— PROBLEM DESCRIPTION —
Pictures are not part of the copy. Retype the lines from the first one through the line that contains "what is given".

— COLLECTED DATA —
########################################
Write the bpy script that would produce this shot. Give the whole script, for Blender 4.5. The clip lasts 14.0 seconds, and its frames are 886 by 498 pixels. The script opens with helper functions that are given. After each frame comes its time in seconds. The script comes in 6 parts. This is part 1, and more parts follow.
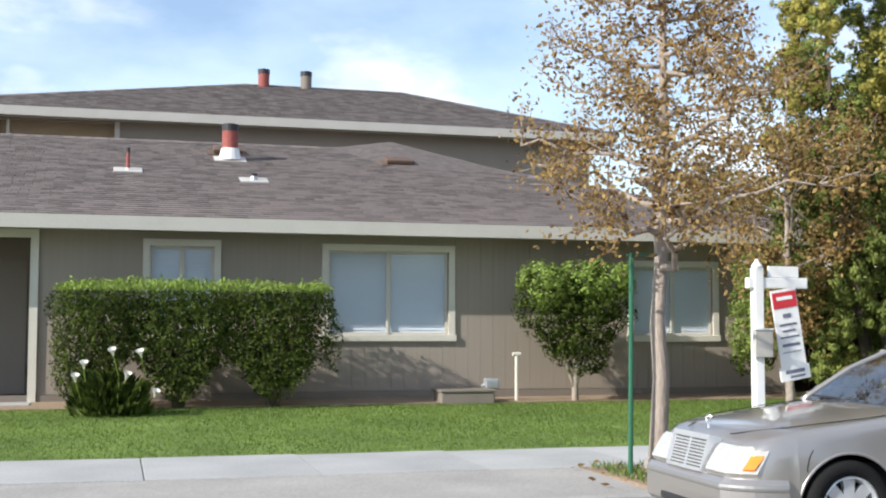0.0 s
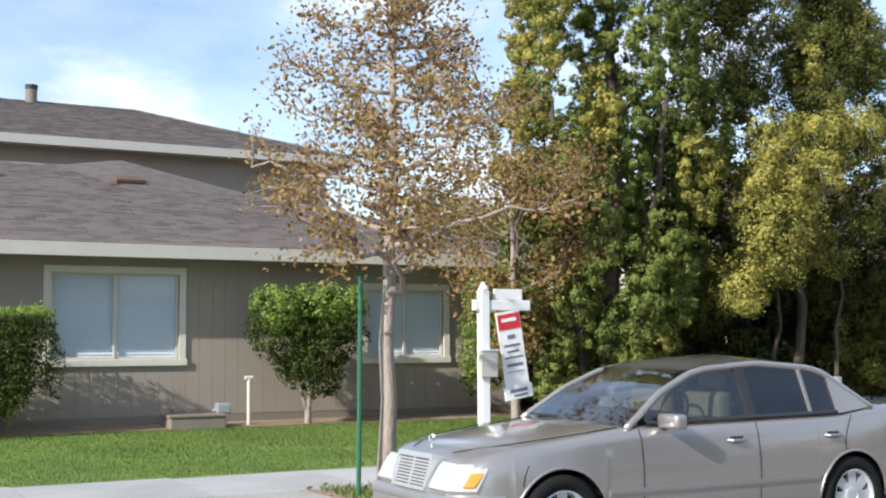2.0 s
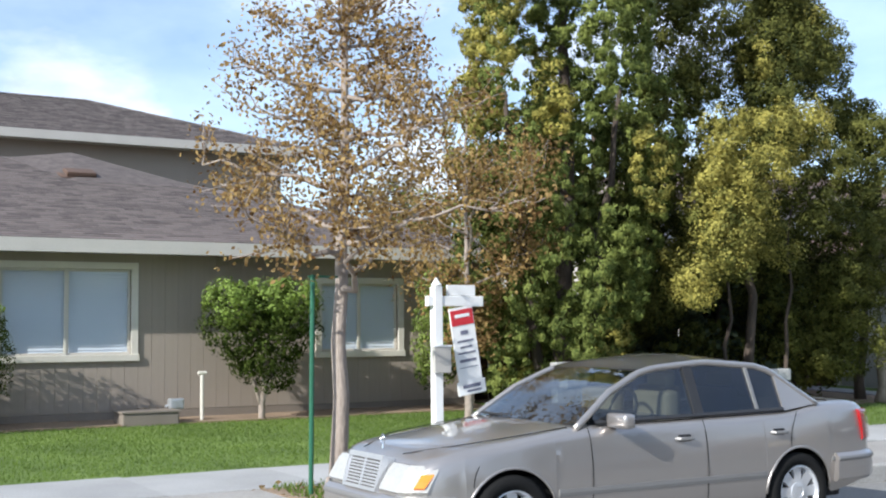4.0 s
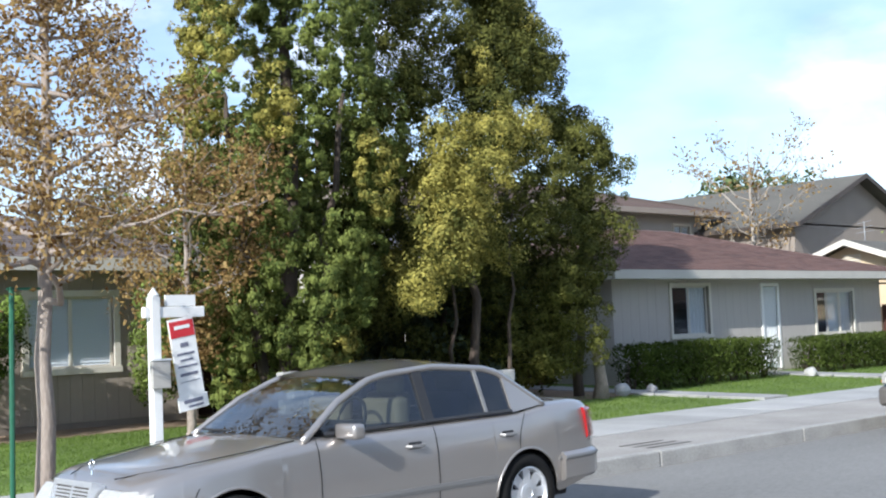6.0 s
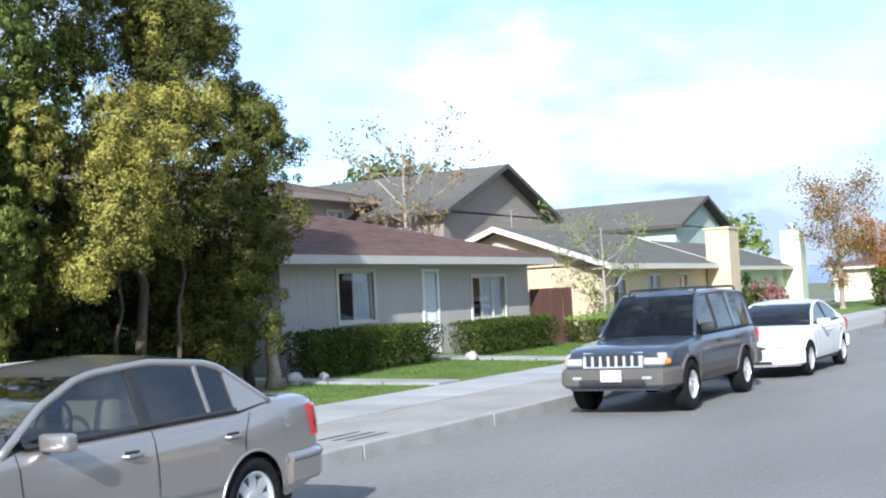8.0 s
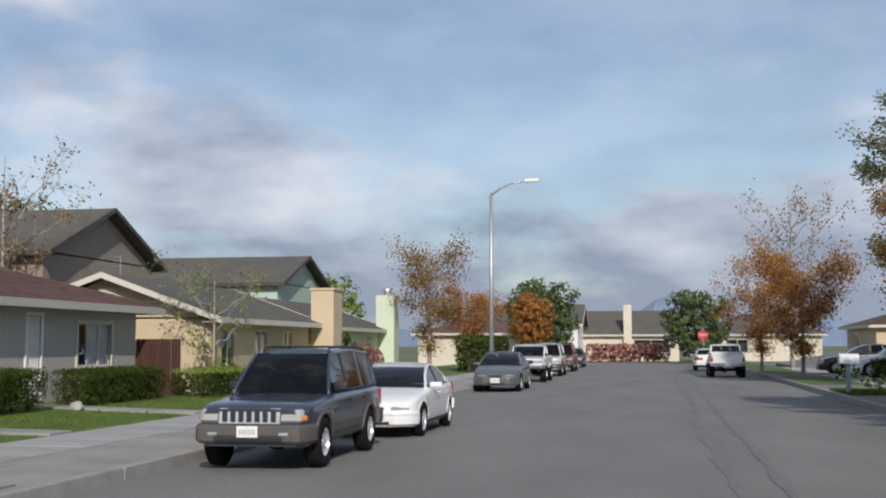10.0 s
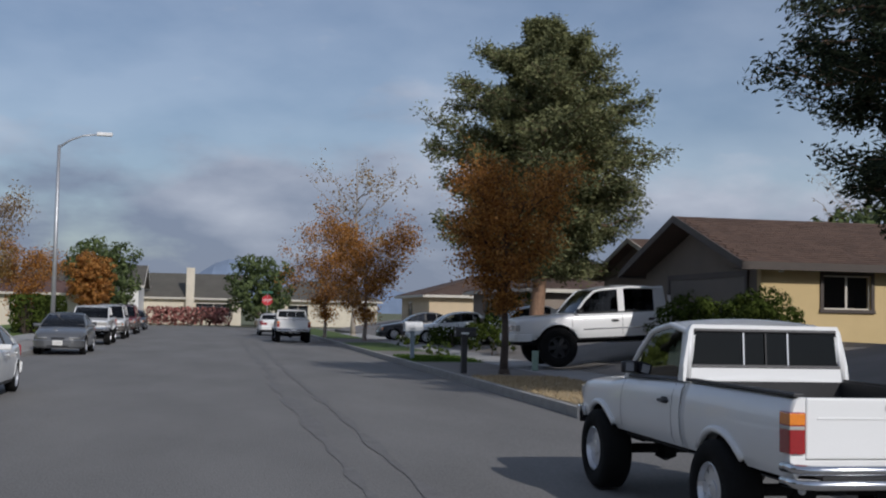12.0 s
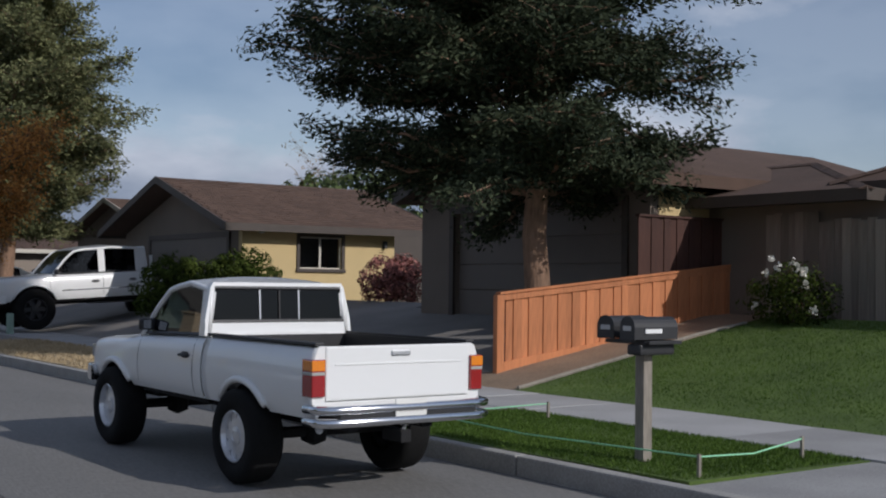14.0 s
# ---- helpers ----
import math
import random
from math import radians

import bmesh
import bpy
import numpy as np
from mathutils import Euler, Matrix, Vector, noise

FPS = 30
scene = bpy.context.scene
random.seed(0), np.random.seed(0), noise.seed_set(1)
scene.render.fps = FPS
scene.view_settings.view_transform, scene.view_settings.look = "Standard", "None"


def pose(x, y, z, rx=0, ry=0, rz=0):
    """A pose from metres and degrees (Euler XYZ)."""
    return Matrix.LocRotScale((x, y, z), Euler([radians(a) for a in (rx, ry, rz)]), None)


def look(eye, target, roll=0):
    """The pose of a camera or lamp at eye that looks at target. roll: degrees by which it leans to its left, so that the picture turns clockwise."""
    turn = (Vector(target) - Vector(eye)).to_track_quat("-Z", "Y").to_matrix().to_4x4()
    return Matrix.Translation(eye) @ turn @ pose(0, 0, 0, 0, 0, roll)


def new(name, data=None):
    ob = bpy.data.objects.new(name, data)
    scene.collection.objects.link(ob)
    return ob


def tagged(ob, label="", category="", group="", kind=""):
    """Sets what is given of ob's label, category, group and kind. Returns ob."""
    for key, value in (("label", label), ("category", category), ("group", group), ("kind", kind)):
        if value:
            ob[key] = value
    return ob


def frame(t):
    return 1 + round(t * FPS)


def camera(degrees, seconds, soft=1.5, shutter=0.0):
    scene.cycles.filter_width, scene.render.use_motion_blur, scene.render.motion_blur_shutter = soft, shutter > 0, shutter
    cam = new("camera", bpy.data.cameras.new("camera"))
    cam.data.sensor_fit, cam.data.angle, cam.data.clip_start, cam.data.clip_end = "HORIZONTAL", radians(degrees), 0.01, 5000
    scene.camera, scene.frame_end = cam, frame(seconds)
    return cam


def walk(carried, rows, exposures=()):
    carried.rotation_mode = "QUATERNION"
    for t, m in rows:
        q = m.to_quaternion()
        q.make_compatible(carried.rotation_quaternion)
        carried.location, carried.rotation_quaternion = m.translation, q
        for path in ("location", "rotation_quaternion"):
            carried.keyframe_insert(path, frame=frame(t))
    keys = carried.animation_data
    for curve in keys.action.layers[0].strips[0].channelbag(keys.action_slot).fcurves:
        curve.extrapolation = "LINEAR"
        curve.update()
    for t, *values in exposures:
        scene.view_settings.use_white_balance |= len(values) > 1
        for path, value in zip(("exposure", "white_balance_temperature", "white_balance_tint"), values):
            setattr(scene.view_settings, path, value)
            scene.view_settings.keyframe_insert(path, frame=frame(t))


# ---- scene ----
########################################
— ANSWER TO THIS TASK —
Write the bpy script that would produce this shot. Give the whole script, for Blender 4.5. The clip lasts 14.0 seconds, and its frames are 886 by 498 pixels. The script opens with helper functions that are given. After each frame comes its time in seconds. The script comes in 6 parts. This is part 1, and more parts follow.
0.0 s
2.0 s
4.0 s
6.0 s
8.0 s
10.0 s
12.0 s
14.0 s
# ---- helpers ----
import math
import random
from math import radians

import bmesh
import bpy
import numpy as np
from mathutils import Euler, Matrix, Vector, noise

FPS = 30
scene = bpy.context.scene
random.seed(0), np.random.seed(0), noise.seed_set(1)
scene.render.fps = FPS
scene.view_settings.view_transform, scene.view_settings.look = "Standard", "None"


def pose(x, y, z, rx=0, ry=0, rz=0):
    """A pose from metres and degrees (Euler XYZ)."""
    return Matrix.LocRotScale((x, y, z), Euler([radians(a) for a in (rx, ry, rz)]), None)


def look(eye, target, roll=0):
    """The pose of a camera or lamp at eye that looks at target. roll: degrees by which it leans to its left, so that the picture turns clockwise."""
    turn = (Vector(target) - Vector(eye)).to_track_quat("-Z", "Y").to_matrix().to_4x4()
    return Matrix.Translation(eye) @ turn @ pose(0, 0, 0, 0, 0, roll)


def new(name, data=None):
    ob = bpy.data.objects.new(name, data)
    scene.collection.objects.link(ob)
    return ob


def tagged(ob, label="", category="", group="", kind=""):
    """Sets what is given of ob's label, category, group and kind. Returns ob."""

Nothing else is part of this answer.